National Press Club

NSA whistleblower Thomas Drake criticizes government 'secrecy regime'

March 16, 2013 | By Sean Lyngaas | sean.lyngaas@gmail.com

NSA whistleblower Thomas Drake said the government is in the "First Un-Amendment business" at a March 15 National Press Club luncheon.

NSA whistleblower Thomas Drake said the government is in the "First Un-Amendment business" at a March 15 National Press Club luncheon.

Photo/Image: Noel St. John

The government is going to great lengths to shut down leaks, according to Thomas Drake, a former senior executive turned whistleblower at the National Security Agency.

“In our post-9/11 world, the government is increasingly in the ‘First Un-amendment’ business, engaged in a direct assault on free speech and the very foundation of our democracy,” Drake told a National Press Club luncheon audience on March 15.

Drake was indicted in April, 2010, under the Espionage Act for allegedly providing classified information to the Baltimore Sun. He was eventually cleared of wrongdoing and now minces no words in warning of the perils of government secrecy.

What Drake calls “the secrecy regime” - the government protocols for securing a vast cache of classified documents - has created a “misunderstanding that if you happen to speak to a reporter…by definition, anything that you might say to them could be characterized as classified.”

In a passionate plea for the sanctity of the First Amendment, Drake warned that journalists are being increasingly frozen out of government sources.

“How else will the press report the real news when their sources dry up and the government becomes a primary purveyor of its own news?” he asked in one of many disturbing scenarios posed to the audience. He quoted George Orwell and John F. Kennedy to the same effect: It is a slippery slope from government secrecy to tyranny.

Club President Angela Greiling Keane has made press freedom a priority for her presidency this year.

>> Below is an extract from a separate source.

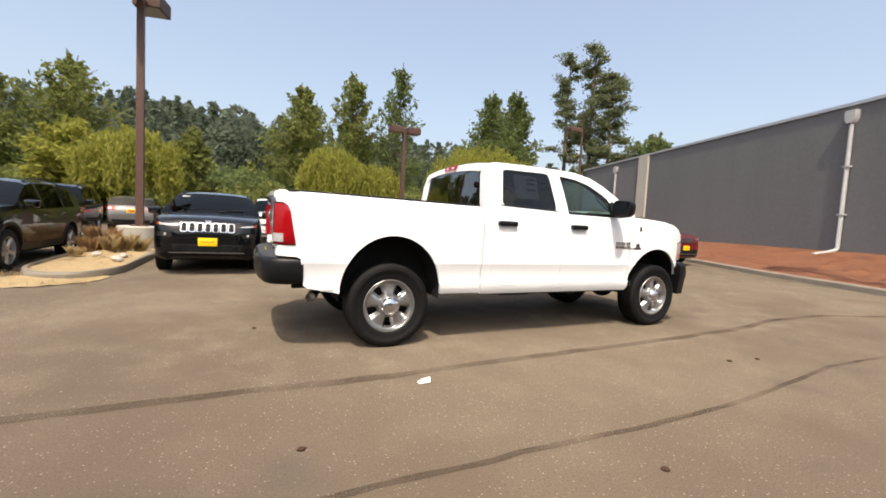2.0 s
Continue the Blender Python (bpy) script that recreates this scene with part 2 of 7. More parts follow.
BADGE_GREY = mat("badge_silver", (0.30, 0.30, 0.31), 0.25, 0.8, var=0.1)
TRIM_GREY = mat("interior_grey", (0.06, 0.062, 0.066), 0.7, var=0.15, fine=60, bump=0.001)
HEADLINER = mat("headliner", (0.32, 0.30, 0.27), 0.9, var=0.06, fine=150)
PAPER = mat("paper", (0.75, 0.74, 0.70), 0.7, var=0.05)
GLASS_DARK = glass("privacy_glass", (0.34, 0.36, 0.38), 0.01, 0.045, 0.8)
GLASS_REAR = glass("rear_glass", (0.24, 0.25, 0.26), 0.01, 0.15)
GLASS_CLEAR = glass("clear_glass", (0.80, 0.88, 0.84))
GLASS_CAR = glass("car_glass", (0.085, 0.105, 0.100), 0.01, 0.05, 0.5)
FRONT_GLASS = glass("show_glass", (0.20, 0.21, 0.20), 0.0, 0.38)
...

Had Drake been convicted, “it would have had a chilling effect on whistleblowers and journalists, who often receive and keep defense documents,” she said in introducing Drake.

Drake picked up on the theme.

“Given where we are today, at the National Press Club, it seems to me that it’s more than appropriate for us to discuss the long shadow of government secrecy obscuring the view of democracy in our constitutional republic, or what’s left of it,” he said.

Drake’s speech was one of several events the Club hosted for Sunshine Week, a national initiative to promote open government and freedom of information. The Club held sessions on how antiterrorism laws around the world are used to prosecute journalists and how the U.S. Freedom of Information Act (FOIA) can be improved, among other topics.

Drake mocked a White House statement celebrating Sunshine Week and repeatedly used metaphors of light in his remarks.

“In an open and transparent society, the citizenry are supposed to know the truth of its own government," he said. "So if the First Amendment is the sunshine of our liberty, how else are we to remain free if the government casts its shadow over you and me?”

When asked if he would advise a government employee today to follow his path and blow the whistle on government abuse, Drake was solemn but unequivocal.

“Yes, but make sure you understand what you’re getting yourself into. Do not speak to the FBI, make sure you have a lawyer right from the start,” he said.